Discrétion. C’est indispensable pour toute intimité entre deux êtres. Il y a entre deux personnes qui s’aiment des choses pudiques, discrètes, décentes et des choses qu’on garde en silence. C’est ainsi que peut grandir l’intimité entre Dieu et chacun de nous. Il nous parle dans la nuit. Il nous parle dans le silence.
Aujourd'hui
Est-ce encore possible dans notre monde moderne ? Nous venons tous, probablement, de passer des jours d’excitation, de vitesse et de bruit. Des moments de stress, avec tout ce que nous avions à préparer pour que la fête soit réussie. Et puis, nous voilà maintenant, pour un peu de temps, dans cette église. Loin de l’agitation et du vacarme. Avant que la fête ne reprenne, du moins pour beaucoup d’entre nous.
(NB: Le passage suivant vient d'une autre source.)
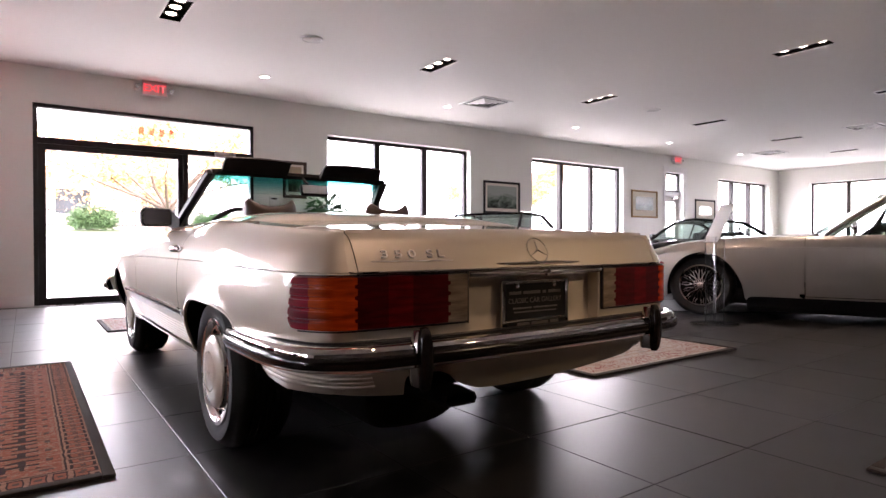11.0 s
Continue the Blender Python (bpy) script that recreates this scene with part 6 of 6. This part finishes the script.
def cream_roadster(m, label):
    sh = Shell(
        half=curve_of((0, 0.60), (0.1, 0.70), (0.4, 0.77), (1.0, 0.80), (2.5, 0.79), (3.6, 0.80), (4.1, 0.785), (4.3, 0.755), (4.4, 0.71), (4.45, 0.64)),
        belt=curve_of((0, 0.58), (1.0, 0.68), (2.4, 0.66), (3.6, 0.64), (4.45, 0.58)),
        edge_x=curve_of((0, 0.50), (0.4, 0.64), (1.5, 0.68), (2.6, 0.67), (3.6, 0.64), (4.2, 0.63), (4.45, 0.55)),
        edge_z=curve_of((0, 0.68), (0.4, 0.80), (1.2, 0.86), (2.2, 0.84), (2.8, 0.86), (3.6, 0.865), (4.1, 0.85), (4.35, 0.80), (4.45, 0.73)),
        crown=curve_of((0, 0.02), (1.2, 0.03), (2.8, 0.05), (4.0, 0.04), (4.45, 0.02)), sill=curve_of((0, 0.38), (0.4, 0.24), (3.9, 0.22), (4.45, 0.34)),
        arches=[(1.22, 0.35, 0.62, 2.0), (3.72, 0.38, 0.665, 2.0)], tuck=0.08, lean=0.0, bulge=0.75, flare=0.02, nose=(4.45, 0.35, 0.2))
    root = thing("roadster", m, label, "car", "cream roadsters")
    basic_body(root, sh, 4.45, (1.65, 2.65), CREAM_PAINT, [(1.22, 0.35), (3.72, 0.38)], (1.22, 3.72), 0.72, "disc", 0.33, 0.20, (1.3, 2.75))
    base, top = (0.64, 2.78, 0.88), (0.56, 2.42, 1.22)
    grid = [[(u * (base[0] + (top[0] - base[0]) * t), base[1] + (top[1] - base[1]) * t + 0.16 * (1 - u * u), base[2] + (top[2] - base[2]) * t + 0.03 * (1 - u * u)) for u in [-1 + k / 8 for k in range(17)]] for t in (0, 0.33, 0.66, 1)]
    g = part("windscreen", thicken(loft(grid), 0.004), CAR_GLASS, root)
    g.visible_shadow = False
    part("screen_frame", tube(smooth_path([grid[0][0], grid[1][0], grid[3][0]] + grid[3][2:15:3] + [grid[3][16], grid[1][16], grid[0][16]], 3), 0.012, 8), CHROME, g)
    seat_pair(root, 1.7, 0.33, mat("red_leather", (0.30, 0.012, 0.016), 0.4, var=0.1) if "red_leather" not in bpy.data.materials else bpy.data.materials["red_leather"], 0.93)
    steering(root, -0.34, 2.3, 0.90)
    for s in (-1, 1):
        lamp_round(root, s * 0.62, 4.395, 0.70, 0.105, "headlamp", 0.11)
        lamp_round(root, s * 0.62, 4.43, 0.535, 0.072, "fog_lamp", 0.08)
        part("side_grille", box(s * 0.32 - 0.17, s * 0.32 + 0.17, 4.38, 4.456, 0.50, 0.61, 0.02), PLASTIC_BLACK, root)
        part("grille_whisker", tube(smooth_path([(s * 0.14, 4.462, 0.612), (s * 0.40, 4.455, 0.618), (s * 0.505, 4.45, 0.59), (s * 0.50, 4.45, 0.50), (s * 0.30, 4.46, 0.488), (s * 0.14, 4.465, 0.49)], 4), 0.009, 8), CHROME, root)
        for k in range(3):
            part("grille_bar", box(s * 0.32 - 0.16, s * 0.32 + 0.16, 4.452, 4.464, 0.52 + 0.028 * k, 0.526 + 0.028 * k, 0.002), CHROME, root)
        way = smooth_path([(s * x, y, 0.43) for x, y in ((0.18, 4.54), (0.4, 4.52), (0.62, 4.46), (0.78, 4.32), (0.82, 4.05))], 4)
        part("bumper", tube(way, 0.034, 10, None, False, 0.6), CHROME, root)
        part("overrider", box(s * 0.22 - 0.03, s * 0.22 + 0.03, 4.50, 4.59, 0.36, 0.54, 0.02, None, 3), TRIM_RUBBER, root)
    rows = [[(w * u, 4.44 + 0.035 * (1 - u * u), z) for u in (-1, -0.5, 0, 0.5, 1)] for w, z in ((0.01, 0.38), (0.05, 0.42), (0.085, 0.50), (0.095, 0.58), (0.085, 0.64), (0.05, 0.67))]
    shield = part("shield_grille", thicken(loft(rows), 0.012), CHROME, root, "chrome shield grille")
    for k in range(6):
        part("grille_bar", box(-0.07, 0.07, 4.478, 4.488, 0.44 + 0.035 * k, 0.448 + 0.035 * k), PLASTIC_BLACK, shield, smooth=0)
    return root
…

Prenant un peu de recul, nous nous apercevons facilement que nous vivons dans un monde qui ne tourne pas très rond, même si c’est à toute vitesse. D’abord parce que c’est un monde à deux vitesses, justement, où les pauvres sont de plus en plus pauvres et les riches de plus en plus riches. Un monde où sont privilégiées les solutions de force, de puissance, de violence. Un monde où le « paraître » l’emporte sur l’être en profondeur. C’est à ce monde, notre monde, que Dieu tient à se manifester dans la discrétion la plus absolue. Comme un enfant.
Je vous disais il y a un instant que l’enfant, c’est ce qui est dépendant. Dépendant de ses parents, et dépendant de la société dans laquelle il naît et où il va grandir. Dieu est ainsi dépendant de l’homme et de nos sociétés. Dépendant de chacun de nous : nous avons à le faire advenir dans notre monde. Mais l’enfant, c’est aussi un avenir. Il dépend certes d’un passé, il a une hérédité, tout ce qu’il a reçu de ses ancêtres. Mais en même temps il nous ouvre sur un futur. Sur une espérance. Nous avons à manifester cette espérance que nous ouvre le Dieu de Jésus-Christ. Joyeux Noël.